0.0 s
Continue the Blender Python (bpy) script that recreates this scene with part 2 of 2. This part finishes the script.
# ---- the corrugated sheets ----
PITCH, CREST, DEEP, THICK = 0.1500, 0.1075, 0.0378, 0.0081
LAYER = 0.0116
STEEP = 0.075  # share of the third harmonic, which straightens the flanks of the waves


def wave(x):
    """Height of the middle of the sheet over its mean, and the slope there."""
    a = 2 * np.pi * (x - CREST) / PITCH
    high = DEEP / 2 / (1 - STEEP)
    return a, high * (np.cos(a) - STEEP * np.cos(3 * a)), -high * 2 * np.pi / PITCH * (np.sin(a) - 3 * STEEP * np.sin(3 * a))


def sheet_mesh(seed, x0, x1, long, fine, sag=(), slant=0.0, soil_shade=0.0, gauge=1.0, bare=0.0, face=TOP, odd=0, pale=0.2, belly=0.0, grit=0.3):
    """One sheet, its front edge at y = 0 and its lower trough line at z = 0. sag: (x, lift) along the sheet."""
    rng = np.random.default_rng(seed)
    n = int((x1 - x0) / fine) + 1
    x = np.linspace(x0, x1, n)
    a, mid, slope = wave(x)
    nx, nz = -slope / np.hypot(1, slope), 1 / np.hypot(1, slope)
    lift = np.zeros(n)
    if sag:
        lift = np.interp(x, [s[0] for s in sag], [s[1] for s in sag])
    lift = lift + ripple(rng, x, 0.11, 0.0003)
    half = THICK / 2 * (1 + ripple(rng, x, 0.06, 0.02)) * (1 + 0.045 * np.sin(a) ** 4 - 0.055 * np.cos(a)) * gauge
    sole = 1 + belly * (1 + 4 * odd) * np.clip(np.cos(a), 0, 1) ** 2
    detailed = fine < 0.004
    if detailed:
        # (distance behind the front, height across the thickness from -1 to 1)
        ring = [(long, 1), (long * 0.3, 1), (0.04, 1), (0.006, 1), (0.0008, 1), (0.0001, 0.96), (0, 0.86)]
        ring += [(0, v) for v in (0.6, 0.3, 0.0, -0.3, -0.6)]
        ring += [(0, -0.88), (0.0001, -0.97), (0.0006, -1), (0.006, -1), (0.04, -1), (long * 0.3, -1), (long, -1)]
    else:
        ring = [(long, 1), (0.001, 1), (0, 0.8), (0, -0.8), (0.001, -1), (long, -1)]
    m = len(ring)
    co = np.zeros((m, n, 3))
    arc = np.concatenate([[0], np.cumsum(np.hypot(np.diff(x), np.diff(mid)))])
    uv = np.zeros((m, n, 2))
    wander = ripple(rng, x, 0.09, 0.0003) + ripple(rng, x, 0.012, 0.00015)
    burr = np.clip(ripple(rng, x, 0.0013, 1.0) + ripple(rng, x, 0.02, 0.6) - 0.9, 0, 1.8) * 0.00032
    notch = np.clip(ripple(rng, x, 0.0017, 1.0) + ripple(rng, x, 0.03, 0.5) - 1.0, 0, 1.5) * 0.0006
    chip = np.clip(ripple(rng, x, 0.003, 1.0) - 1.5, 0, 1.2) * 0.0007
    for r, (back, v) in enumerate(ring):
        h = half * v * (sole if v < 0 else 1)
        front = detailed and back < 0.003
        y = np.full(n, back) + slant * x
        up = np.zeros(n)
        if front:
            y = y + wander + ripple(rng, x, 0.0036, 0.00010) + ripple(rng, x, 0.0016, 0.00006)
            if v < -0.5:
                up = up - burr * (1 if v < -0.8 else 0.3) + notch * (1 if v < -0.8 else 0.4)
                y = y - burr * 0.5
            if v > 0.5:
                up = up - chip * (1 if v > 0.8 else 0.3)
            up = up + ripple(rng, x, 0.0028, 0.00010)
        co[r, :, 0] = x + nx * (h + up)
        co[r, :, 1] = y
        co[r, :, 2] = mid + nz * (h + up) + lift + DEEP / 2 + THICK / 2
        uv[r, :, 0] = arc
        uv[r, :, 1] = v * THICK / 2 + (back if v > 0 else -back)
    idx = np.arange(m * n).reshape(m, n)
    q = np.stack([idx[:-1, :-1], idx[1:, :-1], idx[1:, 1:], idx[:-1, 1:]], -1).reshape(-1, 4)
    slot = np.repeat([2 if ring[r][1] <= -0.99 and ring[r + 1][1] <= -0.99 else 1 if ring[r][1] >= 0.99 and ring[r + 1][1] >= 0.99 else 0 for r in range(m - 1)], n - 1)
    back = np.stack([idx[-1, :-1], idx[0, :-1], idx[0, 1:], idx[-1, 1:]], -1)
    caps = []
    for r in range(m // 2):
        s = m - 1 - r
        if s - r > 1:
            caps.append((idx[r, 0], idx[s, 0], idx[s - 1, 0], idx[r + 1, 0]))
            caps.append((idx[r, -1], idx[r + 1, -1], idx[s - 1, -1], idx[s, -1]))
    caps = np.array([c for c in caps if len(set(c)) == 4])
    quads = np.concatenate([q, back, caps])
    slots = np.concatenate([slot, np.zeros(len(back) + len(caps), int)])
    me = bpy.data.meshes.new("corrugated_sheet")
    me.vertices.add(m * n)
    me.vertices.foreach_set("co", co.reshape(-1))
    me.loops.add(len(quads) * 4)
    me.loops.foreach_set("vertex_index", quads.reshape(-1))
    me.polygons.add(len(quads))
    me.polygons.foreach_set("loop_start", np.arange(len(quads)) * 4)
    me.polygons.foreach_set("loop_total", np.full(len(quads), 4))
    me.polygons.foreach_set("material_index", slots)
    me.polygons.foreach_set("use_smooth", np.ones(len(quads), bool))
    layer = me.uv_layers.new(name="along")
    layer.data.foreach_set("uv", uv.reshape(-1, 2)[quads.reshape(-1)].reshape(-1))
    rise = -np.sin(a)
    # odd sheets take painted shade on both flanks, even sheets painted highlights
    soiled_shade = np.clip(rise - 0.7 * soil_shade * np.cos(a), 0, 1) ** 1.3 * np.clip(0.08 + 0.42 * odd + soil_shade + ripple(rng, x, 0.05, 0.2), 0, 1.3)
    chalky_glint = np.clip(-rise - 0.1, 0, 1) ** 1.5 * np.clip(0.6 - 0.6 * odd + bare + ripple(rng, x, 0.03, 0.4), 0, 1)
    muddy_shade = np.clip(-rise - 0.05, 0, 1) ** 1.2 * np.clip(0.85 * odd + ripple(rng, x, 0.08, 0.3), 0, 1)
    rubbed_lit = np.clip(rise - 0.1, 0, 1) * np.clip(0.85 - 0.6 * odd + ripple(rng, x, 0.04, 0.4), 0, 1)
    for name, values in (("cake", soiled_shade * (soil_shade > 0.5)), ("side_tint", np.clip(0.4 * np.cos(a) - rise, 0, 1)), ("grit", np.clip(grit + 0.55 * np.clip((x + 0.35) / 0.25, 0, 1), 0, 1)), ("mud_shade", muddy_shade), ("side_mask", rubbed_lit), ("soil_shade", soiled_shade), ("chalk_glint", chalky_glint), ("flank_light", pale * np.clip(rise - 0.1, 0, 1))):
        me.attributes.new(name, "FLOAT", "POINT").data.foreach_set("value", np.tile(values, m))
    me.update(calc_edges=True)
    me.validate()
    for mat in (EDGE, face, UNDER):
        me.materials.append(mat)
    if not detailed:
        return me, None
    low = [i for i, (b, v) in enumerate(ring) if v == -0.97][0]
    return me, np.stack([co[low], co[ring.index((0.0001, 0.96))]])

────

Requirements: Print the material once more, exactly.

Result below:
0.0 s
Continue the Blender Python (bpy) script that recreates this scene with part 2 of 2. This part finishes the script.
# ---- the corrugated sheets ----
PITCH, CREST, DEEP, THICK = 0.1500, 0.1075, 0.0378, 0.0081
LAYER = 0.0116
STEEP = 0.075  # share of the third harmonic, which straightens the flanks of the waves


def wave(x):
    """Height of the middle of the sheet over its mean, and the slope there."""
    a = 2 * np.pi * (x - CREST) / PITCH
    high = DEEP / 2 / (1 - STEEP)
    return a, high * (np.cos(a) - STEEP * np.cos(3 * a)), -high * 2 * np.pi / PITCH * (np.sin(a) - 3 * STEEP * np.sin(3 * a))


def sheet_mesh(seed, x0, x1, long, fine, sag=(), slant=0.0, soil_shade=0.0, gauge=1.0, bare=0.0, face=TOP, odd=0, pale=0.2, belly=0.0, grit=0.3):
    """One sheet, its front edge at y = 0 and its lower trough line at z = 0. sag: (x, lift) along the sheet."""
    rng = np.random.default_rng(seed)
    n = int((x1 - x0) / fine) + 1
    x = np.linspace(x0, x1, n)
    a, mid, slope = wave(x)
    nx, nz = -slope / np.hypot(1, slope), 1 / np.hypot(1, slope)
    lift = np.zeros(n)
    if sag:
        lift = np.interp(x, [s[0] for s in sag], [s[1] for s in sag])
    lift = lift + ripple(rng, x, 0.11, 0.0003)
    half = THICK / 2 * (1 + ripple(rng, x, 0.06, 0.02)) * (1 + 0.045 * np.sin(a) ** 4 - 0.055 * np.cos(a)) * gauge
    sole = 1 + belly * (1 + 4 * odd) * np.clip(np.cos(a), 0, 1) ** 2
    detailed = fine < 0.004
    if detailed:
        # (distance behind the front, height across the thickness from -1 to 1)
        ring = [(long, 1), (long * 0.3, 1), (0.04, 1), (0.006, 1), (0.0008, 1), (0.0001, 0.96), (0, 0.86)]
        ring += [(0, v) for v in (0.6, 0.3, 0.0, -0.3, -0.6)]
        ring += [(0, -0.88), (0.0001, -0.97), (0.0006, -1), (0.006, -1), (0.04, -1), (long * 0.3, -1), (long, -1)]
    else:
        ring = [(long, 1), (0.001, 1), (0, 0.8), (0, -0.8), (0.001, -1), (long, -1)]
    m = len(ring)
    co = np.zeros((m, n, 3))
    arc = np.concatenate([[0], np.cumsum(np.hypot(np.diff(x), np.diff(mid)))])
    uv = np.zeros((m, n, 2))
    wander = ripple(rng, x, 0.09, 0.0003) + ripple(rng, x, 0.012, 0.00015)
    burr = np.clip(ripple(rng, x, 0.0013, 1.0) + ripple(rng, x, 0.02, 0.6) - 0.9, 0, 1.8) * 0.00032
    notch = np.clip(ripple(rng, x, 0.0017, 1.0) + ripple(rng, x, 0.03, 0.5) - 1.0, 0, 1.5) * 0.0006
    chip = np.clip(ripple(rng, x, 0.003, 1.0) - 1.5, 0, 1.2) * 0.0007
    for r, (back, v) in enumerate(ring):
        h = half * v * (sole if v < 0 else 1)
        front = detailed and back < 0.003
        y = np.full(n, back) + slant * x
        up = np.zeros(n)
        if front:
            y = y + wander + ripple(rng, x, 0.0036, 0.00010) + ripple(rng, x, 0.0016, 0.00006)
            if v < -0.5:
                up = up - burr * (1 if v < -0.8 else 0.3) + notch * (1 if v < -0.8 else 0.4)
                y = y - burr * 0.5
            if v > 0.5:
                up = up - chip * (1 if v > 0.8 else 0.3)
            up = up + ripple(rng, x, 0.0028, 0.00010)
        co[r, :, 0] = x + nx * (h + up)
        co[r, :, 1] = y
        co[r, :, 2] = mid + nz * (h + up) + lift + DEEP / 2 + THICK / 2
        uv[r, :, 0] = arc
        uv[r, :, 1] = v * THICK / 2 + (back if v > 0 else -back)
    idx = np.arange(m * n).reshape(m, n)
    q = np.stack([idx[:-1, :-1], idx[1:, :-1], idx[1:, 1:], idx[:-1, 1:]], -1).reshape(-1, 4)
    slot = np.repeat([2 if ring[r][1] <= -0.99 and ring[r + 1][1] <= -0.99 else 1 if ring[r][1] >= 0.99 and ring[r + 1][1] >= 0.99 else 0 for r in range(m - 1)], n - 1)
    back = np.stack([idx[-1, :-1], idx[0, :-1], idx[0, 1:], idx[-1, 1:]], -1)
    caps = []
    for r in range(m // 2):
        s = m - 1 - r
        if s - r > 1:
            caps.append((idx[r, 0], idx[s, 0], idx[s - 1, 0], idx[r + 1, 0]))
            caps.append((idx[r, -1], idx[r + 1, -1], idx[s - 1, -1], idx[s, -1]))
    caps = np.array([c for c in caps if len(set(c)) == 4])
    quads = np.concatenate([q, back, caps])
    slots = np.concatenate([slot, np.zeros(len(back) + len(caps), int)])
    me = bpy.data.meshes.new("corrugated_sheet")
    me.vertices.add(m * n)
    me.vertices.foreach_set("co", co.reshape(-1))
    me.loops.add(len(quads) * 4)
    me.loops.foreach_set("vertex_index", quads.reshape(-1))
    me.polygons.add(len(quads))
    me.polygons.foreach_set("loop_start", np.arange(len(quads)) * 4)
    me.polygons.foreach_set("loop_total", np.full(len(quads), 4))
    me.polygons.foreach_set("material_index", slots)
    me.polygons.foreach_set("use_smooth", np.ones(len(quads), bool))
    layer = me.uv_layers.new(name="along")
    layer.data.foreach_set("uv", uv.reshape(-1, 2)[quads.reshape(-1)].reshape(-1))
    rise = -np.sin(a)
    # odd sheets take painted shade on both flanks, even sheets painted highlights
    soiled_shade = np.clip(rise - 0.7 * soil_shade * np.cos(a), 0, 1) ** 1.3 * np.clip(0.08 + 0.42 * odd + soil_shade + ripple(rng, x, 0.05, 0.2), 0, 1.3)
    chalky_glint = np.clip(-rise - 0.1, 0, 1) ** 1.5 * np.clip(0.6 - 0.6 * odd + bare + ripple(rng, x, 0.03, 0.4), 0, 1)
    muddy_shade = np.clip(-rise - 0.05, 0, 1) ** 1.2 * np.clip(0.85 * odd + ripple(rng, x, 0.08, 0.3), 0, 1)
    rubbed_lit = np.clip(rise - 0.1, 0, 1) * np.clip(0.85 - 0.6 * odd + ripple(rng, x, 0.04, 0.4), 0, 1)
    for name, values in (("cake", soiled_shade * (soil_shade > 0.5)), ("side_tint", np.clip(0.4 * np.cos(a) - rise, 0, 1)), ("grit", np.clip(grit + 0.55 * np.clip((x + 0.35) / 0.25, 0, 1), 0, 1)), ("mud_shade", muddy_shade), ("side_mask", rubbed_lit), ("soil_shade", soiled_shade), ("chalk_glint", chalky_glint), ("flank_light", pale * np.clip(rise - 0.1, 0, 1))):
        me.attributes.new(name, "FLOAT", "POINT").data.foreach_set("value", np.tile(values, m))
    me.update(calc_edges=True)
    me.validate()
    for mat in (EDGE, face, UNDER):
        me.materials.append(mat)
    if not detailed:
        return me, None
    low = [i for i, (b, v) in enumerate(ring) if v == -0.97][0]
    return me, np.stack([co[low], co[ring.index((0.0001, 0.96))]])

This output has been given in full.